In terms of the cow-calf segment, Robb called the profits of 2015 a “once in a lifetime” occurrence, but added that cow-calf producers should make on average $30 or $40 a head this year. On the flip side, the costs to carry a cow have been climbing and are now in excess of $800 a head.

Bob Bledsoe, a rancher from Hugo who was in the audience, took note of Robb’s suggestion to consider reducing market risk by diversifying away from strictly calving in the spring. That’s a strategy Bledsoe has been working toward for several years.

“I’m in the process of moving all of my cows to fall calving,” he said.

There are lots of reasons to do it, but the primary one is to gain more marketing flexibility while capturing a seasonal upswing in prices, he said. Spring-weaned calves are ready to go to graze-out wheat pasture, summer grass or a cover crop stocking situation among other options.
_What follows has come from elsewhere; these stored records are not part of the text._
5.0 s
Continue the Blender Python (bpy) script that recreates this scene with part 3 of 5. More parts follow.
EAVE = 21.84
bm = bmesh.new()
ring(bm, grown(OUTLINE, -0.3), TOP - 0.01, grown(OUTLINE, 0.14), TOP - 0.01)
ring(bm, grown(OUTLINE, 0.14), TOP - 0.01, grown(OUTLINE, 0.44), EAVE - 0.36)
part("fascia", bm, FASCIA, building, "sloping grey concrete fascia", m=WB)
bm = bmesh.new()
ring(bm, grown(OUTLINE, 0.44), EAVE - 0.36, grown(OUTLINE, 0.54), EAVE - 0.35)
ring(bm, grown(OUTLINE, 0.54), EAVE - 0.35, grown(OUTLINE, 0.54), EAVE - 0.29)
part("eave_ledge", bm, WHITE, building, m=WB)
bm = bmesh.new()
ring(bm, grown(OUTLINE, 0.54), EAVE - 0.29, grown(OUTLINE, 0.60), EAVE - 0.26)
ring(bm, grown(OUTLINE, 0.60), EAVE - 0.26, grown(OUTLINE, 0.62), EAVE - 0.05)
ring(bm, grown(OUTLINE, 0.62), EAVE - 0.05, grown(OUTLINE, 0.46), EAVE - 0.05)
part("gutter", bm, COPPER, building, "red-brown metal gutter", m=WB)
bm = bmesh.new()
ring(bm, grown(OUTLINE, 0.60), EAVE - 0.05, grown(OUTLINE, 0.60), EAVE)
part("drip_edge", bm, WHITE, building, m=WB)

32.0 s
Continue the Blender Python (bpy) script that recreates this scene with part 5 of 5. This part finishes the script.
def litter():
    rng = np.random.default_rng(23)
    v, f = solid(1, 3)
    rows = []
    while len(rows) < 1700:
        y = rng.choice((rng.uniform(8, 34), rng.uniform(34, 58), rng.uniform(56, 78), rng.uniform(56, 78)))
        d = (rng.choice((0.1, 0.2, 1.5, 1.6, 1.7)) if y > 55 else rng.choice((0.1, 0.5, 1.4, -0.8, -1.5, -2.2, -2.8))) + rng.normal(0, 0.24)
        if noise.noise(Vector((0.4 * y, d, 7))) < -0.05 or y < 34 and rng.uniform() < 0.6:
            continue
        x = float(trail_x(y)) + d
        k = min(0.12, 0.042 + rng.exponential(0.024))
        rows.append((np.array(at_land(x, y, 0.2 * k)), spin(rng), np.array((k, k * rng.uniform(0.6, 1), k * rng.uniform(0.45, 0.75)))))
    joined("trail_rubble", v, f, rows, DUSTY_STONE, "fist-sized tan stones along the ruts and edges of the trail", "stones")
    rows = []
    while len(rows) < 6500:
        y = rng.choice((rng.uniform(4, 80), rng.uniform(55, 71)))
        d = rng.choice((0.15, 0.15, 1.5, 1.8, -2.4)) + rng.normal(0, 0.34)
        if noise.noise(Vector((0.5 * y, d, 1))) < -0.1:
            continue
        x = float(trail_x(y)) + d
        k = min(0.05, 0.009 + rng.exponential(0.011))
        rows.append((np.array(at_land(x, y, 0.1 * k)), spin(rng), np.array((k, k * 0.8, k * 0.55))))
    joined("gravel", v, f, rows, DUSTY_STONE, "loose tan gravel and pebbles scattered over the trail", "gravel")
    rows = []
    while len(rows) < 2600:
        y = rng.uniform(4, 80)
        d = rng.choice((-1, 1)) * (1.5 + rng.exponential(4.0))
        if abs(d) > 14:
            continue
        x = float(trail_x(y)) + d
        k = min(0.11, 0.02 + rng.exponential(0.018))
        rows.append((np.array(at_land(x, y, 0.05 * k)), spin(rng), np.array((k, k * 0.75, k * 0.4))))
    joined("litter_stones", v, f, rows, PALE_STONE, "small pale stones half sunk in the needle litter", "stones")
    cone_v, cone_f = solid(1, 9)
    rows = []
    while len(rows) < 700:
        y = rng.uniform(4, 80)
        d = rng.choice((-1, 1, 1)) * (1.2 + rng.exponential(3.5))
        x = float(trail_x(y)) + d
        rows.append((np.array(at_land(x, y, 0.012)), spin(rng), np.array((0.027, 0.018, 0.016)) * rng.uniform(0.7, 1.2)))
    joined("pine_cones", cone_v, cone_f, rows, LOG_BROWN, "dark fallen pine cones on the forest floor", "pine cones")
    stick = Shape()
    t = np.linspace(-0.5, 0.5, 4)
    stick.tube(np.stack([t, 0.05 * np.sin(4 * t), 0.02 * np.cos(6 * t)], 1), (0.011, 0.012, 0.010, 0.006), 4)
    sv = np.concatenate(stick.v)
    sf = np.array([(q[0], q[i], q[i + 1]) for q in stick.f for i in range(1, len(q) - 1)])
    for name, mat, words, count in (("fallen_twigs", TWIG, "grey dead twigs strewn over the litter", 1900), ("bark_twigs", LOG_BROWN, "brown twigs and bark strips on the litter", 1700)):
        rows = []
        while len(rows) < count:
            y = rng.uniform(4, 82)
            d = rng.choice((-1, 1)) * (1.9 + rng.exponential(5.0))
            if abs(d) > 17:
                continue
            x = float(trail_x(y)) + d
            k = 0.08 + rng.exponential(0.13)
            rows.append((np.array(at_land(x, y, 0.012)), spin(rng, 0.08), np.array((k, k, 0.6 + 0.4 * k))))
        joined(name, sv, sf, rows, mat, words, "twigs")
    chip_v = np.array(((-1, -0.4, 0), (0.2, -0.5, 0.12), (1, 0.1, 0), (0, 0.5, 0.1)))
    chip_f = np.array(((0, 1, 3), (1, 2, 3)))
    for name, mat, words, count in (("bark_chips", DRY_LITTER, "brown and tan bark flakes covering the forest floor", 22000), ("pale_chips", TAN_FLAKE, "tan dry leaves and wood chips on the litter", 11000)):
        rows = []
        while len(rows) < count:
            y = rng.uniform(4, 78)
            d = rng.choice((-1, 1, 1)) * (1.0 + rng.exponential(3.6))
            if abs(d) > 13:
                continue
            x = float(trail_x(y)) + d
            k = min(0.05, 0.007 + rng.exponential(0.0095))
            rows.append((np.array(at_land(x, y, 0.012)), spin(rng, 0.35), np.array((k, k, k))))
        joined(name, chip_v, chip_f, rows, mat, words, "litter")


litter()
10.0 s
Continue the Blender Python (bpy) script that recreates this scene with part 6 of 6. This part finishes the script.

He wasn’t too worried about calving in the fall with four barns on his place but did express concern about having adequate hay supplies to carry him through the winter.

Bledsoe’s son Brian is a meteorologist in Colorado Springs and operates a private ag weather consulting service. With this insider knowledge as a backdrop, Bledsoe said the La Nina weather pattern that has emerged in South America could signal a drier winter ahead with less snow from January to March. There’s typically a three-month lag between when the temperature pattern develops along the equator and when its impact is felt in southern Colorado, he said.

The need to prepare for continued price volatility in the future and find ways to reduce market risk was one of the key messages Robb stressed in his presentation.

He noted that while increased market segmentation creates new niche outlets for producers, it also injects inefficiencies and unpredictability into the system. That’s because beef distributors can’t just go to the cooler and fill orders by sorting through the available inventory.

“That likely ends up giving you more volatile pricing,” he said.